Bring Your Baggage and Don’t Pack Light
When Helen Ellis and her lifelong friends arrive for a reunion on the Redneck Riviera, they unpack more than their suitcases: stories of husbands and kids; lost parents and lost jobs; powdered onion dip and photographs you have to hold by the edges; dirty jokes and sunscreen with SPF higher than they hair-sprayed their bangs senior year; and a bad mammogram. It's a diagnosis that scares them, but could never break their bond. Because women pushing fifty won't be pushed around. In these twelve gloriously comic and moving essays, Helen Ellis dishes on married middle-age sex, sobs with a theatre full of women as a psychic exorcises their sorrows, gets twenty shots of stomach bile to the neck to get rid of her double chin, and gathers up the courage to ask, "Are you there, Menopause? It's Me, Helen."

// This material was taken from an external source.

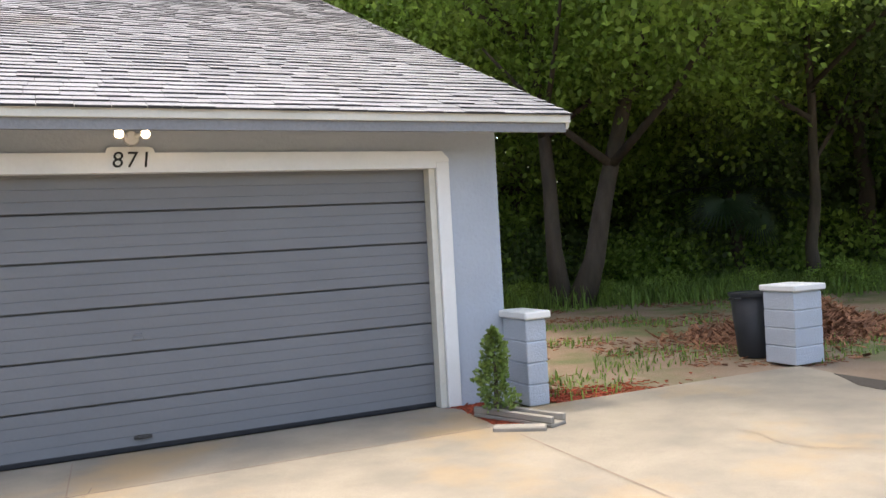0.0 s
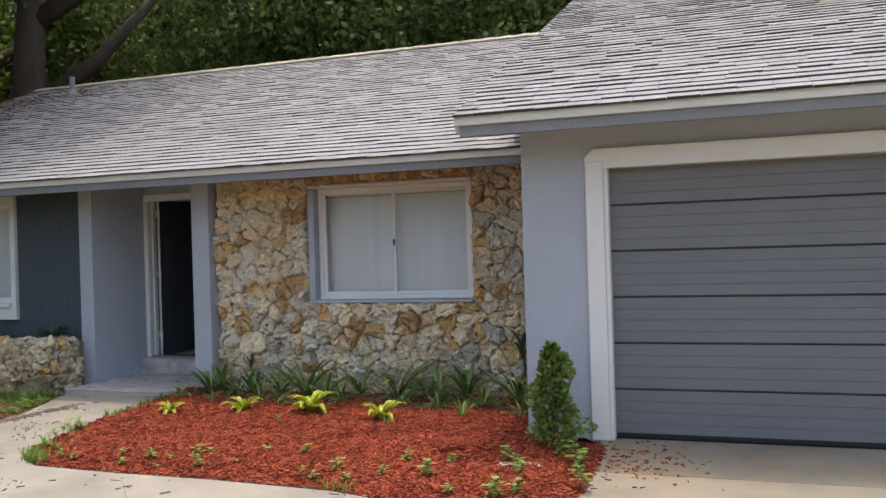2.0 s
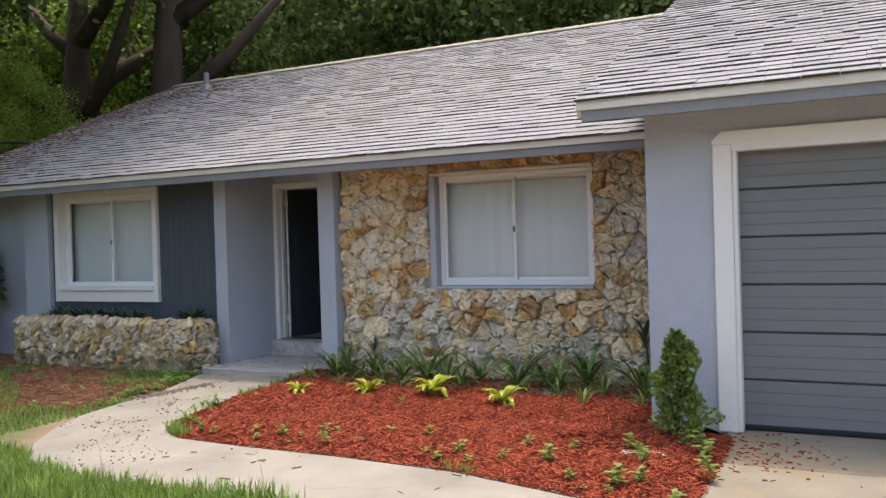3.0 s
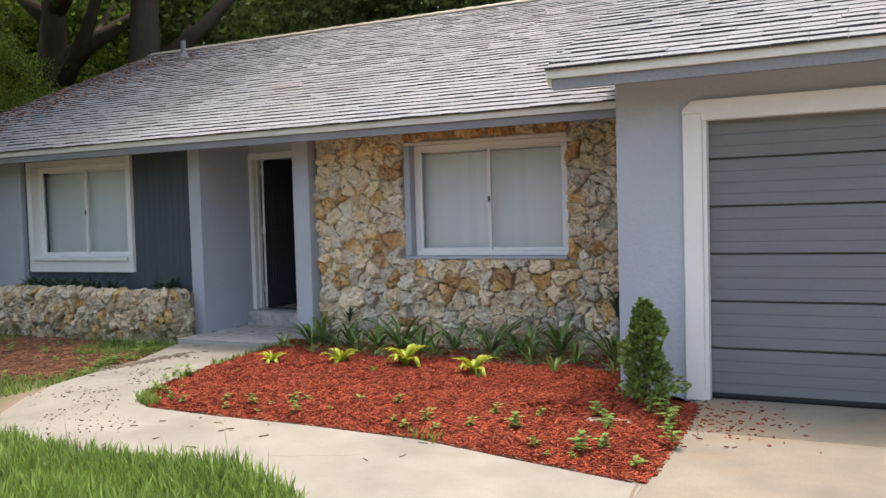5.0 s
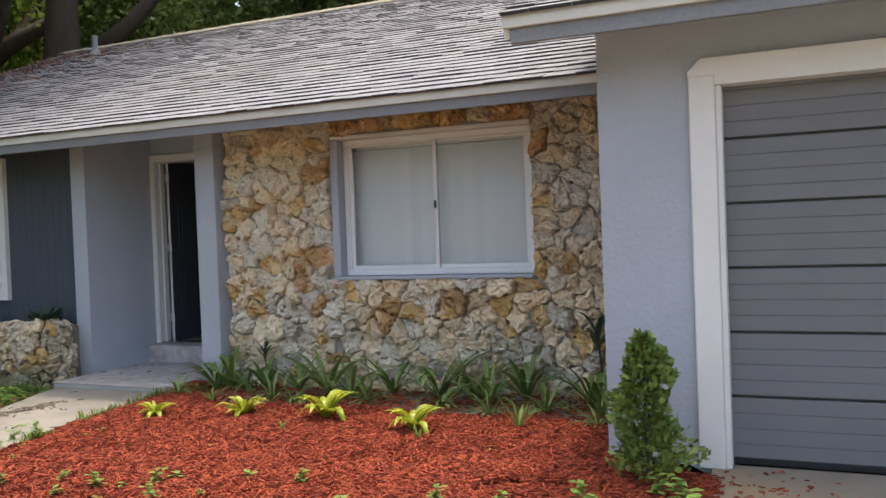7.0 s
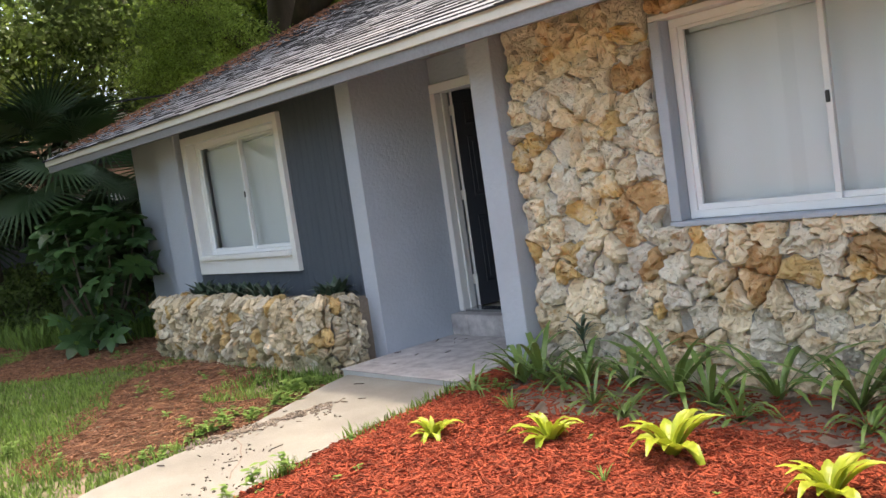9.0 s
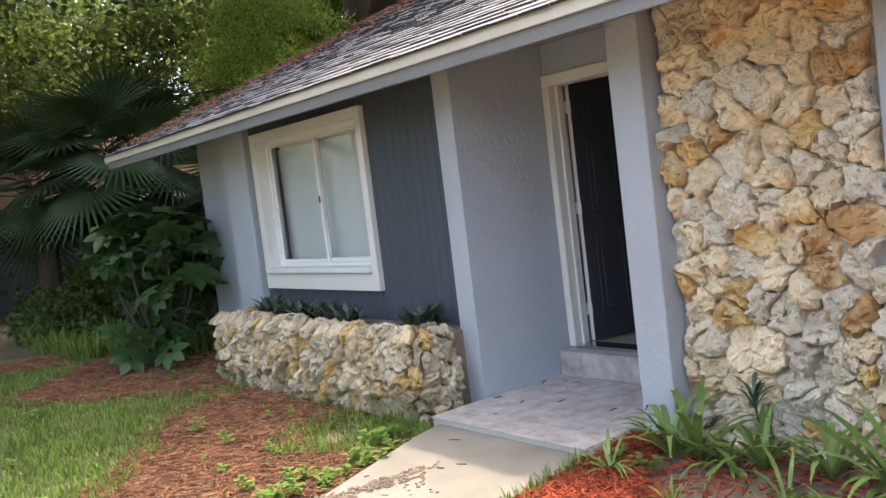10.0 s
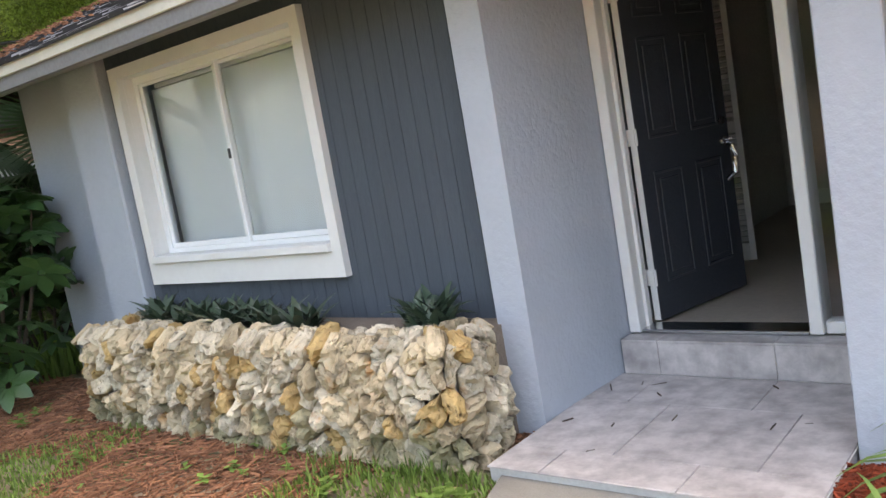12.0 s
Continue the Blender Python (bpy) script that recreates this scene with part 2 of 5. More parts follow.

A book that reads like the best cocktail party of your life, Bring Your Baggage and Don't Pack Light is chockablock with fabulous characters: cat-lady plastic surgeons and waterpark Adonises; bridge ladies and poker players; platinum medallion fliers and Garage Sale Swindlers; forty-year-old divorcées; fifty-year-old new moms and still-young octogenarians. Alive with the sensational humour and ferocious love for her friends that won Helen Ellis legions of fans, this book has a raw vulnerability and an emotional generosity that takes this acclaimed author to a whole new level of accomplishment.